> _REQUIREMENT_
Take the lines of the data below from the very first through the line containing "yellow fuel tank" and output them exactly, pictures excluded.

> _DATA PROVIDED_

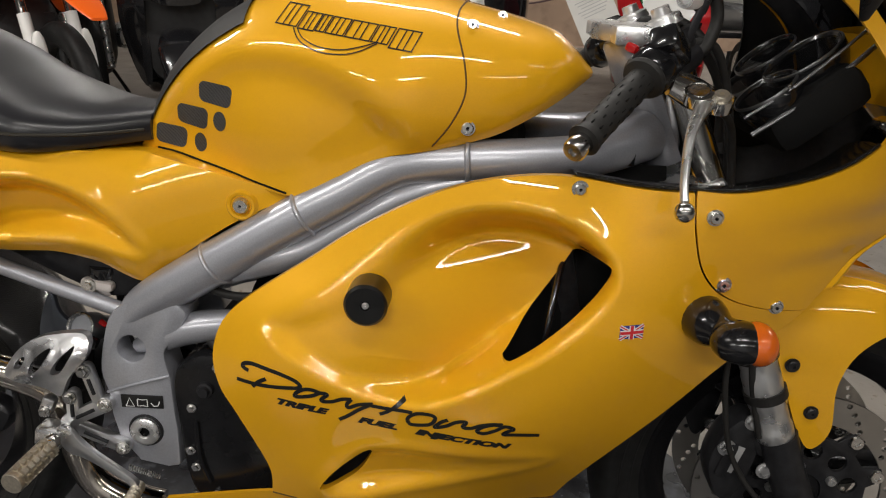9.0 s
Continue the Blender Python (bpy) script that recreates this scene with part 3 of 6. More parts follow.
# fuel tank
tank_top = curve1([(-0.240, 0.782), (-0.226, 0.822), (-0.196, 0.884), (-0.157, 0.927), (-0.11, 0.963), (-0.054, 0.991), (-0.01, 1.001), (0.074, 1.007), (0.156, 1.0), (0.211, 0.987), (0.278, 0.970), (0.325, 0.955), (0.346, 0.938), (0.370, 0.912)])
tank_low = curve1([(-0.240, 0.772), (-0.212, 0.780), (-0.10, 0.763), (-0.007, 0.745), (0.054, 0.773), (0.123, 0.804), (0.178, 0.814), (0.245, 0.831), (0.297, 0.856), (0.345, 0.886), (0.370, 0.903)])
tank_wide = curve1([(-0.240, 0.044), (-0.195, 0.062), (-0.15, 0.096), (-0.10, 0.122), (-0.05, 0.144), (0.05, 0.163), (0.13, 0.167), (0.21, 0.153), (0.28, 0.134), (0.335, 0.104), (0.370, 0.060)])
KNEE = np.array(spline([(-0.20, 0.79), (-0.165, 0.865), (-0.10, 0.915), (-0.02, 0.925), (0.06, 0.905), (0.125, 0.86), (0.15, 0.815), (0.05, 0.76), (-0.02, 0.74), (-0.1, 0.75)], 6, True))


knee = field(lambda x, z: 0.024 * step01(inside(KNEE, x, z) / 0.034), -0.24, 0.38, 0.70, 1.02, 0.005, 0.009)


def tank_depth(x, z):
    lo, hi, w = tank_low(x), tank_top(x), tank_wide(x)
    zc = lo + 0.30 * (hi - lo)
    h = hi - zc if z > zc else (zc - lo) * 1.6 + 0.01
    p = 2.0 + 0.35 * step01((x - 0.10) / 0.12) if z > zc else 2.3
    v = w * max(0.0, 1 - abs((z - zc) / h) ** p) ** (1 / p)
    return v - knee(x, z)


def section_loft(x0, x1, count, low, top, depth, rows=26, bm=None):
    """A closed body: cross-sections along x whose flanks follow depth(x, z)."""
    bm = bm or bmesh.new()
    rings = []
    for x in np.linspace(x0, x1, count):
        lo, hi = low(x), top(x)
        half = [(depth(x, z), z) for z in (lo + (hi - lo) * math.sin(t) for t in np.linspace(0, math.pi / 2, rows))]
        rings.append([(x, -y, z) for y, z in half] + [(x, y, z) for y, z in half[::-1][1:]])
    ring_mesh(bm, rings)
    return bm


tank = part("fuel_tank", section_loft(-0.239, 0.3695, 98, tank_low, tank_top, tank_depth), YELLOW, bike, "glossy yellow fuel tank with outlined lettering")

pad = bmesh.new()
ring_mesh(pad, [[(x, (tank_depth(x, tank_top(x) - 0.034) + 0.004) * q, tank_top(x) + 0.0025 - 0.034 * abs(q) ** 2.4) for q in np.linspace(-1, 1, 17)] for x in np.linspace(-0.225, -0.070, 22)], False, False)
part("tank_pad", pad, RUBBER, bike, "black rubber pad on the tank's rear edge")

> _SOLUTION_
9.0 s
Continue the Blender Python (bpy) script that recreates this scene with part 3 of 6. More parts follow.
# fuel tank
tank_top = curve1([(-0.240, 0.782), (-0.226, 0.822), (-0.196, 0.884), (-0.157, 0.927), (-0.11, 0.963), (-0.054, 0.991), (-0.01, 1.001), (0.074, 1.007), (0.156, 1.0), (0.211, 0.987), (0.278, 0.970), (0.325, 0.955), (0.346, 0.938), (0.370, 0.912)])
tank_low = curve1([(-0.240, 0.772), (-0.212, 0.780), (-0.10, 0.763), (-0.007, 0.745), (0.054, 0.773), (0.123, 0.804), (0.178, 0.814), (0.245, 0.831), (0.297, 0.856), (0.345, 0.886), (0.370, 0.903)])
tank_wide = curve1([(-0.240, 0.044), (-0.195, 0.062), (-0.15, 0.096), (-0.10, 0.122), (-0.05, 0.144), (0.05, 0.163), (0.13, 0.167), (0.21, 0.153), (0.28, 0.134), (0.335, 0.104), (0.370, 0.060)])
KNEE = np.array(spline([(-0.20, 0.79), (-0.165, 0.865), (-0.10, 0.915), (-0.02, 0.925), (0.06, 0.905), (0.125, 0.86), (0.15, 0.815), (0.05, 0.76), (-0.02, 0.74), (-0.1, 0.75)], 6, True))


knee = field(lambda x, z: 0.024 * step01(inside(KNEE, x, z) / 0.034), -0.24, 0.38, 0.70, 1.02, 0.005, 0.009)


def tank_depth(x, z):
    lo, hi, w = tank_low(x), tank_top(x), tank_wide(x)
    zc = lo + 0.30 * (hi - lo)
    h = hi - zc if z > zc else (zc - lo) * 1.6 + 0.01
    p = 2.0 + 0.35 * step01((x - 0.10) / 0.12) if z > zc else 2.3
    v = w * max(0.0, 1 - abs((z - zc) / h) ** p) ** (1 / p)
    return v - knee(x, z)


def section_loft(x0, x1, count, low, top, depth, rows=26, bm=None):
    """A closed body: cross-sections along x whose flanks follow depth(x, z)."""
    bm = bm or bmesh.new()
    rings = []
    for x in np.linspace(x0, x1, count):
        lo, hi = low(x), top(x)
        half = [(depth(x, z), z) for z in (lo + (hi - lo) * math.sin(t) for t in np.linspace(0, math.pi / 2, rows))]
        rings.append([(x, -y, z) for y, z in half] + [(x, y, z) for y, z in half[::-1][1:]])
    ring_mesh(bm, rings)
    return bm


tank = part("fuel_tank", section_loft(-0.239, 0.3695, 98, tank_low, tank_top, tank_depth), YELLOW, bike, "glossy yellow fuel tank with outlined lettering")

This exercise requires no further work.